**Direction**
Leave out the pictures; transcribe all else exactly.

◆ ◆ ◆

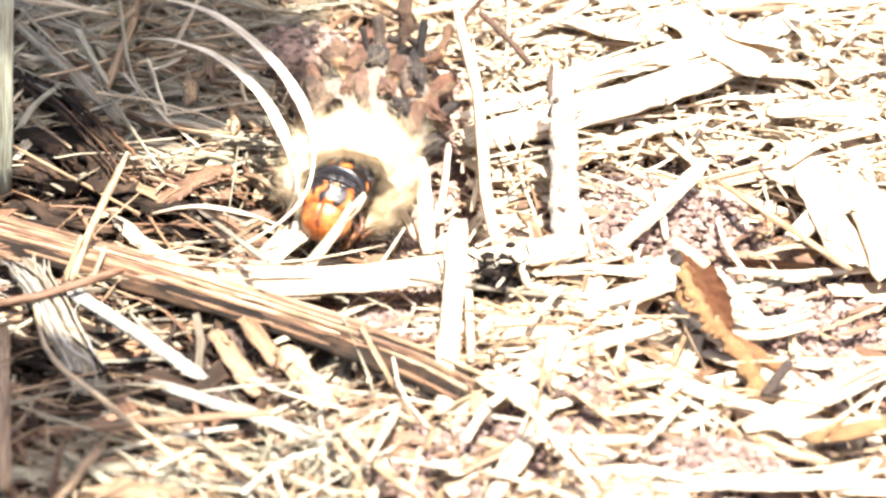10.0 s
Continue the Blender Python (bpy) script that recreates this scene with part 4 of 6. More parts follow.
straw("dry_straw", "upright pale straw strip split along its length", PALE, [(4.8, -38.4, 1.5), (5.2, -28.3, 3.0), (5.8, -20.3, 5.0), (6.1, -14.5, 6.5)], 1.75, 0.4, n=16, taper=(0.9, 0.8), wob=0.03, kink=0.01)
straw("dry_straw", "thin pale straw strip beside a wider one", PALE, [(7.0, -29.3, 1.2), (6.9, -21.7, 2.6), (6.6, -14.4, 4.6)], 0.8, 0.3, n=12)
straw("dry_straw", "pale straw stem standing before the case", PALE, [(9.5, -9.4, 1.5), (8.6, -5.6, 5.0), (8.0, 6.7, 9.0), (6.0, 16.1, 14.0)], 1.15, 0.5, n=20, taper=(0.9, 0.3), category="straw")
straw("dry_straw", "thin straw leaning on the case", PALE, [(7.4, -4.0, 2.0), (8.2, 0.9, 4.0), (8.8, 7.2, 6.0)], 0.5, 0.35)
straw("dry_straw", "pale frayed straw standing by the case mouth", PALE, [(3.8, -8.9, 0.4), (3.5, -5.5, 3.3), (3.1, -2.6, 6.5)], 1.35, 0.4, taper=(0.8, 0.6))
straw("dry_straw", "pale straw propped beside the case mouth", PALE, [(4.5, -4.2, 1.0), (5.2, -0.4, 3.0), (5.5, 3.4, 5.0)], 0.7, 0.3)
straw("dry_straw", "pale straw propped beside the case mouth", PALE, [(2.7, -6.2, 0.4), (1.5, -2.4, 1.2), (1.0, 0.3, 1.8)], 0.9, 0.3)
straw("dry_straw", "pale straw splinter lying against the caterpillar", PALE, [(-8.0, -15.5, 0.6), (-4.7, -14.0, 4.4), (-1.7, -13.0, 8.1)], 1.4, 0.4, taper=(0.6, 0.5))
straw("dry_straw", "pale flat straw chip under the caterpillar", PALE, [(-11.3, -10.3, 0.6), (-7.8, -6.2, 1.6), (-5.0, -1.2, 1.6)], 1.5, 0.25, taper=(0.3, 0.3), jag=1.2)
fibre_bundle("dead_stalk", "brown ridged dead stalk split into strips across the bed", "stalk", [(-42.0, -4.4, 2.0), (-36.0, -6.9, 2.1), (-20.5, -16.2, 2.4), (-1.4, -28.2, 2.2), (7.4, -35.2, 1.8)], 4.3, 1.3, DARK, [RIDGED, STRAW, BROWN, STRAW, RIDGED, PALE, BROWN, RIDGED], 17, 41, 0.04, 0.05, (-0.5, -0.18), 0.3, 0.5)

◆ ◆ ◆

**Output for this exercise**
10.0 s
Continue the Blender Python (bpy) script that recreates this scene with part 4 of 6. More parts follow.
straw("dry_straw", "upright pale straw strip split along its length", PALE, [(4.8, -38.4, 1.5), (5.2, -28.3, 3.0), (5.8, -20.3, 5.0), (6.1, -14.5, 6.5)], 1.75, 0.4, n=16, taper=(0.9, 0.8), wob=0.03, kink=0.01)
straw("dry_straw", "thin pale straw strip beside a wider one", PALE, [(7.0, -29.3, 1.2), (6.9, -21.7, 2.6), (6.6, -14.4, 4.6)], 0.8, 0.3, n=12)
straw("dry_straw", "pale straw stem standing before the case", PALE, [(9.5, -9.4, 1.5), (8.6, -5.6, 5.0), (8.0, 6.7, 9.0), (6.0, 16.1, 14.0)], 1.15, 0.5, n=20, taper=(0.9, 0.3), category="straw")
straw("dry_straw", "thin straw leaning on the case", PALE, [(7.4, -4.0, 2.0), (8.2, 0.9, 4.0), (8.8, 7.2, 6.0)], 0.5, 0.35)
straw("dry_straw", "pale frayed straw standing by the case mouth", PALE, [(3.8, -8.9, 0.4), (3.5, -5.5, 3.3), (3.1, -2.6, 6.5)], 1.35, 0.4, taper=(0.8, 0.6))
straw("dry_straw", "pale straw propped beside the case mouth", PALE, [(4.5, -4.2, 1.0), (5.2, -0.4, 3.0), (5.5, 3.4, 5.0)], 0.7, 0.3)
straw("dry_straw", "pale straw propped beside the case mouth", PALE, [(2.7, -6.2, 0.4), (1.5, -2.4, 1.2), (1.0, 0.3, 1.8)], 0.9, 0.3)
straw("dry_straw", "pale straw splinter lying against the caterpillar", PALE, [(-8.0, -15.5, 0.6), (-4.7, -14.0, 4.4), (-1.7, -13.0, 8.1)], 1.4, 0.4, taper=(0.6, 0.5))
straw("dry_straw", "pale flat straw chip under the caterpillar", PALE, [(-11.3, -10.3, 0.6), (-7.8, -6.2, 1.6), (-5.0, -1.2, 1.6)], 1.5, 0.25, taper=(0.3, 0.3), jag=1.2)
fibre_bundle("dead_stalk", "brown ridged dead stalk split into strips across the bed", "stalk", [(-42.0, -4.4, 2.0), (-36.0, -6.9, 2.1), (-20.5, -16.2, 2.4), (-1.4, -28.2, 2.2), (7.4, -35.2, 1.8)], 4.3, 1.3, DARK, [RIDGED, STRAW, BROWN, STRAW, RIDGED, PALE, BROWN, RIDGED], 17, 41, 0.04, 0.05, (-0.5, -0.18), 0.3, 0.5)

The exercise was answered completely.